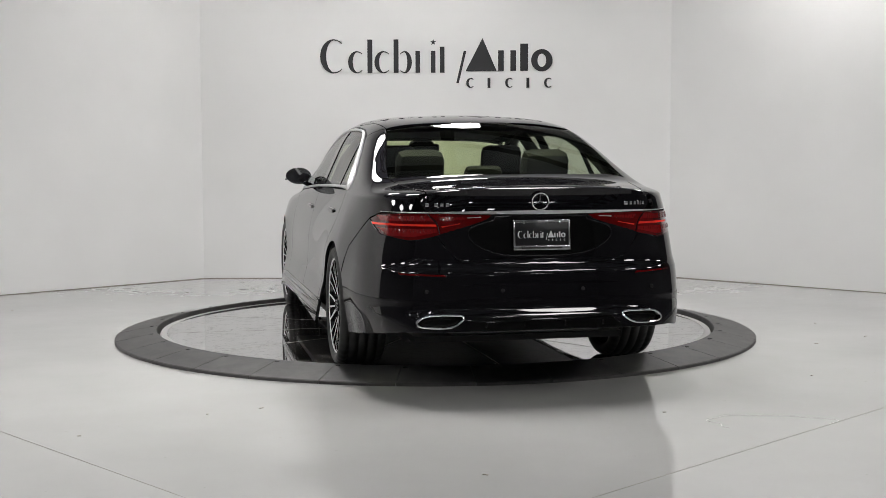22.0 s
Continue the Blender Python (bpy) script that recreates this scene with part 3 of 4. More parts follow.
for side in (1, -1):
    flank_panel("front_fender", S(DOOR_F) + T([(0.96, 0.80)] + HOOD_SIDE) + [("s", 2.2, 0.80), ("s", 2.08, 0.80), ("s", 1.93, 0.792)] + arch(AXLE, 58, 180) + S([(1.222, 0.33)]), PAINT, CAR, side)
    fd = flank_panel("front_door", S(DOOR_F + [(0.83, 0.978), (0.477, 1.0), (0.1, 1.017)] + DOOR_B), PAINT, CAR, side)
    rd = flank_panel("rear_door", S(DOOR_B[::-1] + [(-0.6, 1.036), (-0.9, 1.041), (-1.3, 1.043)] + DOOR_R), PAINT, CAR, side)
    flank_panel("side_skirt", S([(1.25, 0.205), (1.222, 0.322), (0.6, 0.325), (-0.6, 0.335), (-1.222, 0.343), (-1.205, 0.27), (-1.16, 0.205)]), PAINT, CAR, side, offset=0.006, label="black side skirt under the doors")
    for z, r, o in ((0.318, 0.022, -0.004), (0.262, 0.024, -0.006)):
        line = [float(flank(np.array(x), np.array(z + 0.012 * (0.5 - x / 2.4) - float(split_z(x))))[1]) for x in np.linspace(1.19, -1.16, 25)]
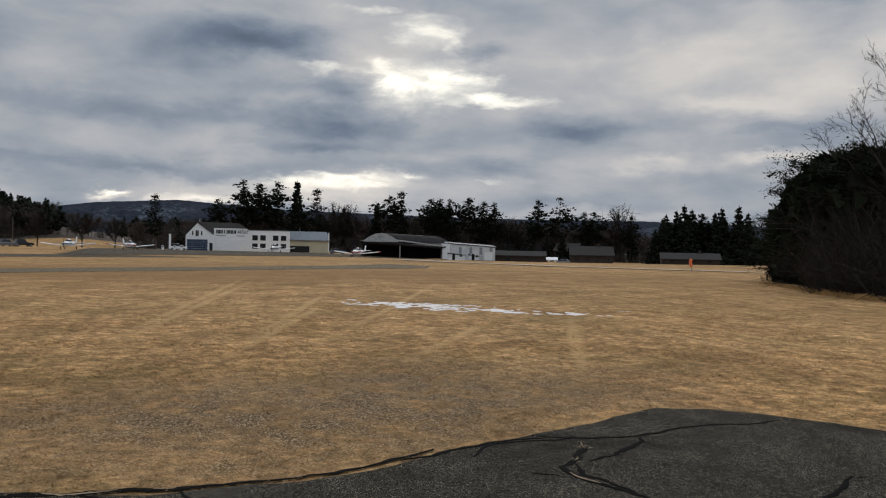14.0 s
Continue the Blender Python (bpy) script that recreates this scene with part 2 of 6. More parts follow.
def ramp(nt, source, stops, smooth=False):
    r = nt.nodes.new("ShaderNodeValToRGB")
    nt.links.new(source, r.inputs[0])
    e = r.color_ramp.elements
    while len(e) < len(stops):
        e.new(0.5)
    for q, (p, c) in zip(e, stops):
        q.position, q.color = p, (*c, 1) if len(c) == 3 else c
    if smooth:
        r.color_ramp.interpolation = "EASE"
    return r.outputs[0]


def blend(nt, factor, a, b, how="MIX"):
    n = nt.nodes.new("ShaderNodeMix")
    n.data_type, n.blend_type = "RGBA", how
    for i, v in ((0, factor), (6, a), (7, b)):
        if hasattr(v, "is_output"):
            nt.links.new(v, n.inputs[i])
        else:
            n.inputs[i].default_value = (*v, 1) if i > 0 else v
    return n.outputs[2]


def bump(nt, b, height, strength, dist):
    n = nt.nodes.new("ShaderNodeBump")
    n.inputs["Strength"].default_value, n.inputs["Distance"].default_value = strength, dist
    nt.links.new(height, n.inputs["Height"])
    nt.links.new(n.outputs[0], b.inputs["Normal"])


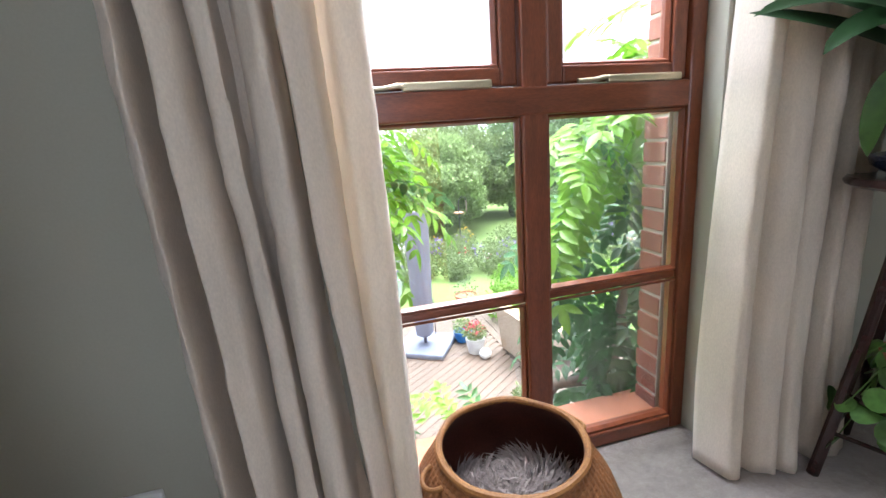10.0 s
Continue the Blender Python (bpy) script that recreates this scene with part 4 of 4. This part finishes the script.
garden_pot("flower_pot", 2.6, 6.78, 0.17, 0.27, WHITE_POT, "white ceramic pot of red flowers on the decking", TREE_LEAF, 260, PETAL_R)
garden_pot("flower_pot", 2.53, 7.3, 0.17, 0.2, BLUE_POT, "bright blue glazed pot on the decking", TREE_LEAF, 200)
garden_pot("planter", 3.15, 8.95, 0.27, 0.26, TERRACOTTA, "weathered stone bowl planter by the lawn", TREE_LEAF_B, 120)
garden_pot("flower_pot", 2.62, 4.8, 0.15, 0.24, WHITE_POT, "white pot with leafy plant near the house", TREE_LEAF, 320)
garden_pot("flower_pot", 2.5, 4.4, 0.08, 0.24, BLUE_POT, "slim blue glazed pot on the decking near the house")
gourd = tagged(part("stone_ball", lathe([(0, 0), (0.06, 0.0), (0.1, 0.05), (0.1, 0.1), (0.06, 0.15), (0.02, 0.165), (0, 0.165)], 20, None, (2.68, 6.52, DZ + 0.004), False), WHITE_POT, None, "", True), "pale round stone ornament on the decking", "ornament")

sofa = thing("garden_chair", "pale wicker garden chair with lime cushions on the decking", "garden chair", pose(3.6, 6.3, DZ, 0, 0, 96))
part("seat", box((-0.4, -0.38, 0.05), (0.4, 0.4, 0.36), 0.04), WICKER, sofa)
part("backrest", extrude([(0, 0.3, 0.3), (0, 0.42, 0.05), (0, 0.5, 0.05), (0, 0.6, 0.85), (0, 0.52, 0.88)], (-0.45, 0, 0), (0.45, 0, 0)), WICKER, sofa)
for s in (-1, 1):
    part("arm", box((s * 0.43 - 0.05, -0.4, 0.05), (s * 0.43 + 0.05, 0.45, 0.58), 0.04), WICKER, sofa)
part("cushion", box((-0.36, -0.36, 0.36), (0.36, 0.34, 0.46), 0.04), CUSHION, sofa, "lime seat cushion")
part("cushion", extrude([(0, 0.3, 0.46), (0, 0.4, 0.46), (0, 0.5, 0.86), (0, 0.42, 0.88)], (-0.34, 0, 0), (0.34, 0, 0)), CUSHION, sofa, "lime back cushion")

feeder = thing("bird_feeder", "slim metal bird feeder pole in the flower border", "bird feeder", pose(4.4, 13.3, GZ))
part("pole", tube([(0, 0, 0), (0, 0, 1.9), (0.12, 0, 2.05), (0.25, 0, 1.95)], 0.014, 8), PLASTIC, feeder)
part("tray", lathe([(0, 0), (0.16, 0), (0.17, 0.04), (0, 0.03)], 16, None, (0, 0, 1.5), False), LIGHT_OAK, feeder)
part("seed_tube", tube([(0.25, 0, 1.9), (0.25, 0, 1.55)], 0.03, 10), BARK, feeder)

# ---- wisteria on the outer wall ----
wis = thing("wisteria", "wisteria with pinnate green leaves climbing the brick wall", "climbing plant")
part("trunk", tube([(1.15, 1.5, -2.7), (1.08, 1.52, -0.9), (1.1, 1.5, -0.12), (1.22, 1.5, 0.04), (1.37, 1.5, 0.025), (1.47, 1.5, 0.07), (1.53, 1.5, 0.18), (1.52, 1.5, 0.3), (1.53, 1.49, 0.4), (1.6, 1.47, 0.52), (1.64, 1.45, 1.0)], [0.04, 0.032, 0.026, 0.025, 0.023, 0.022, 0.022, 0.02, 0.018, 0.015, 0.008], 10), BARK, wis, "", True)


def pinnate(seed, pairs=6):
    rng = random.Random(seed)
    bm = bmesh.new()

    def leaflet(base, way, up, L):
        side = way.cross(up).normalized()
        pts = []
        for t, w in ((0, 0.02), (0.25, 0.16), (0.5, 0.2), (0.78, 0.12), (1, 0.0)):
            c = base + way * L * t - up * L * 0.16 * t * t
            pts.append((c, w * L))
        cs = [bm.verts.new(c) for c, _ in pts]
        le = [bm.verts.new(c + side * w + up * w * 0.35) for c, w in pts[1:-1]]
        ri = [bm.verts.new(c - side * w + up * w * 0.35) for c, w in pts[1:-1]]
        for q in (le, ri):
            bm.faces.new((cs[0], cs[1], q[0]))
            for i in range(2):
                bm.faces.new((cs[i + 1], cs[i + 2], q[i + 1], q[i]))
            bm.faces.new((cs[3], cs[4], q[2]))

    up = Vector((0, 0, 1))
    p = Vector((0, 0, 0))
    d = Vector((1, 0, 0.25)).normalized()
    for k in range(pairs):
        p = p + d * 0.036
        d = (d + Vector((0, 0, -0.09))).normalized()
        for s in (-1, 1):
            w = (d * 0.55 + Vector((0, s, rng.uniform(-0.25, 0.1)))).normalized()
            leaflet(p, w, up, rng.uniform(0.06, 0.085) * (1 - 0.05 * abs(k - 2)))
    leaflet(p, d, up, 0.08)
    return bm


LEAF = []
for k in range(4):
    for m in (WISTERIA, WISTERIA_SHADE):
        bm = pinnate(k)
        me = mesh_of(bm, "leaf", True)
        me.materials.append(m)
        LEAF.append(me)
rng = random.Random(14)


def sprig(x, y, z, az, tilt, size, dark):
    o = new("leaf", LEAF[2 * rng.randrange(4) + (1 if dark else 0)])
    o.parent = wis
    o.matrix_local = Matrix.Translation((x, y, z)) @ Euler((rng.uniform(-0.5, 0.5), radians(tilt), radians(az))).to_matrix().to_4x4() @ Matrix.Scale(size, 4)


# low sprigs get the leaf coloured as in shade, higher ones only at random
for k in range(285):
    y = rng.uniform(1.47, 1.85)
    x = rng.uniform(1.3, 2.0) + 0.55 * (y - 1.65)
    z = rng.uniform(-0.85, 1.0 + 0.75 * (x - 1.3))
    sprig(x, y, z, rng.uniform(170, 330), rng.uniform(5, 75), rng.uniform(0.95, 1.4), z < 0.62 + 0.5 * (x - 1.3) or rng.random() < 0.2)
for k in range(26):
    sprig(rng.uniform(1.5, 1.95), rng.uniform(1.45, 1.6), rng.uniform(1.05, 1.42), rng.uniform(90, 220), rng.uniform(-35, 45), rng.uniform(0.9, 1.25), False)
for k in range(22):
    sprig(rng.uniform(0.42, 0.66), rng.uniform(1.45, 1.6), rng.uniform(0.82, 1.12), rng.uniform(-35, 40), rng.uniform(0, 50), rng.uniform(0.85, 1.15), rng.random() < 0.25)
for k in range(5):
    sprig(rng.uniform(0.5, 0.62), rng.uniform(1.46, 1.56), rng.uniform(0.6, 0.85), rng.uniform(-60, 40), rng.uniform(50, 85), rng.uniform(0.7, 0.95), False)
for k in range(30):
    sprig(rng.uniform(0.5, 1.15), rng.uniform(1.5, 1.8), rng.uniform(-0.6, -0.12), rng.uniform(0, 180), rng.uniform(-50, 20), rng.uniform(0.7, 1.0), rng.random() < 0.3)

# ---- bricks at the window's outer reveals ----
brick = mesh_of(box((-0.108, -0.051, -0.0325), (0.108, 0.051, 0.0325), 0.004), "brick")
brick.materials.append(BRICK)
half_brick = mesh_of(box((-0.052, -0.051, -0.0325), (0.052, 0.051, 0.0325), 0.004), "brick")
half_brick.materials.append(BRICK)
rng = random.Random(2)
for k in range(37):
    z = -0.35 + 0.075 * k
    for s, edge in ((1, WIN_R - 0.032), (-1, WIN_L + 0.032)):
        me, w = (brick, 0.108) if k % 2 else (half_brick, 0.052)
        x = edge + s * w
        o = new("brick", me)
        o.parent = brickwork
        o.location, o.rotation_euler = (x + rng.uniform(-0.002, 0.002), 1.316 + rng.uniform(-0.002, 0.002), z), (0, 0, rng.uniform(-0.01, 0.01))
        o2 = new("brick", brick)
        o2.parent = brickwork
        o2.location = (x + s * (w + 0.118), 1.318, z)

# ---- carpet pile where the camera passes close ----
def pile(name, place, seed, length=0.0035):
    """Short leaning fibres at given points and normals."""
    rng = np.random.default_rng(seed)
    p, nrm = place
    k = len(p)
    d = nrm * 0.3 + np.cross(nrm, rng.normal(size=(k, 3))) * 0.6
    d /= np.linalg.norm(d, axis=1)[:, None]
    s = np.cross(d, nrm + rng.normal(size=(k, 3)) * 0.15)
    s /= np.linalg.norm(s, axis=1)[:, None]
    L = (length * rng.uniform(0.5, 1.2, k))[:, None]
    w = 0.0008
    base = p - nrm * 0.0003
    v = np.stack((base - s * w, base + s * w, base + d * L + s * w * 0.6, base + d * L - s * w * 0.6), 1).reshape(-1, 3)
    i = np.arange(k)[:, None] * 4
    f = np.concatenate((i + np.array((0, 1, 2)), i + np.array((0, 2, 3))))
    return cloud_mesh(name, v, f, CARPET)


rng = np.random.default_rng(8)
k = 60000
spots = np.stack((rng.uniform(0.07, 1.5, k), rng.uniform(0.02, 1.06, k), np.zeros(k)), 1)
tagged(pile("landing_pile", (spots, np.tile((0.0, 0.0, 1.0), (k, 1))), 1), "short taupe carpet pile on the landing", "carpet pile", "", "stuff")
arc = [(0.012, -0.11), (0.006, -0.07), (0.001, -0.04), (-0.001, -0.026), (0.001, -0.015), (0.006, -0.007), (0.014, -0.002), (0.026, 0.0), (0.12, 0.0)]
pts, nor = [], []
for i in range(9):
    k = 9000 if i < 4 else 5000
    t = rng.uniform(0, 1, k) ** 0.9 * (len(arc) - 1.001)
    j = t.astype(int)
    a = np.array(arc)
    q = a[j] + (a[j + 1] - a[j]) * (t - j)[:, None]
    e = a[j + 1] - a[j]
    e /= np.linalg.norm(e, axis=1)[:, None]
    pts.append(np.stack((rng.uniform(XL + 0.004, XR - 0.004, k), q[:, 0] - i * GOING, q[:, 1] - i * RISE), 1))
    nor.append(np.stack((np.zeros(k), -e[:, 1], e[:, 0]), 1))
tagged(pile("stair_pile", (np.concatenate(pts), np.concatenate(nor)), 2, 0.004), "short taupe carpet pile on the stair nosings", "carpet pile", "", "stuff")
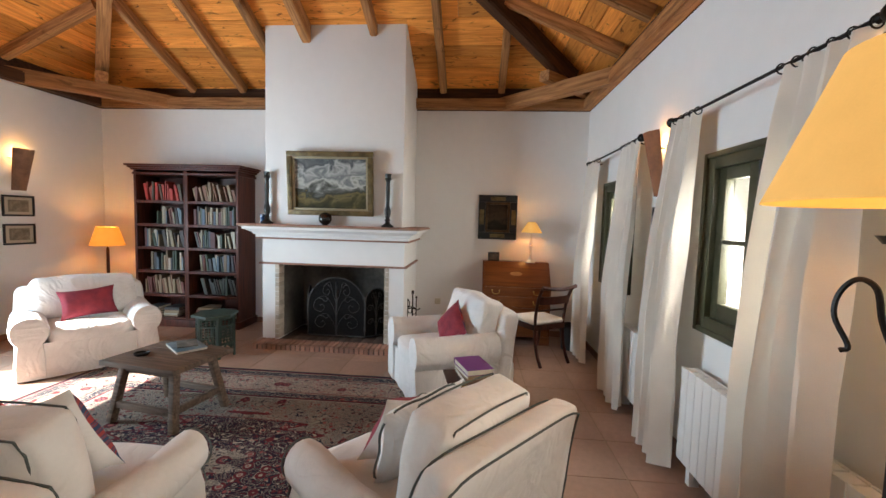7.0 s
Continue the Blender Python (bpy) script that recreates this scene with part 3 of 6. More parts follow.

-------------------------

### YOUR TASK
Write out again only the lines from the line containing "finishes the script." through the line containing "(2.68, 6.52, DZ", both included, exactly as they are.

### RESPONSE BELOW
Continue the Blender Python (bpy) script that recreates this scene with part 4 of 4. This part finishes the script.
garden_pot("flower_pot", 2.6, 6.78, 0.17, 0.27, WHITE_POT, "white ceramic pot of red flowers on the decking", TREE_LEAF, 260, PETAL_R)
garden_pot("flower_pot", 2.53, 7.3, 0.17, 0.2, BLUE_POT, "bright blue glazed pot on the decking", TREE_LEAF, 200)
garden_pot("planter", 3.15, 8.95, 0.27, 0.26, TERRACOTTA, "weathered stone bowl planter by the lawn", TREE_LEAF_B, 120)
garden_pot("flower_pot", 2.62, 4.8, 0.15, 0.24, WHITE_POT, "white pot with leafy plant near the house", TREE_LEAF, 320)
garden_pot("flower_pot", 2.5, 4.4, 0.08, 0.24, BLUE_POT, "slim blue glazed pot on the decking near the house")
gourd = tagged(part("stone_ball", lathe([(0, 0), (0.06, 0.0), (0.1, 0.05), (0.1, 0.1), (0.06, 0.15), (0.02, 0.165), (0, 0.165)], 20, None, (2.68, 6.52, DZ + 0.004), False), WHITE_POT, None, "", True), "pale round stone ornament on the decking", "ornament")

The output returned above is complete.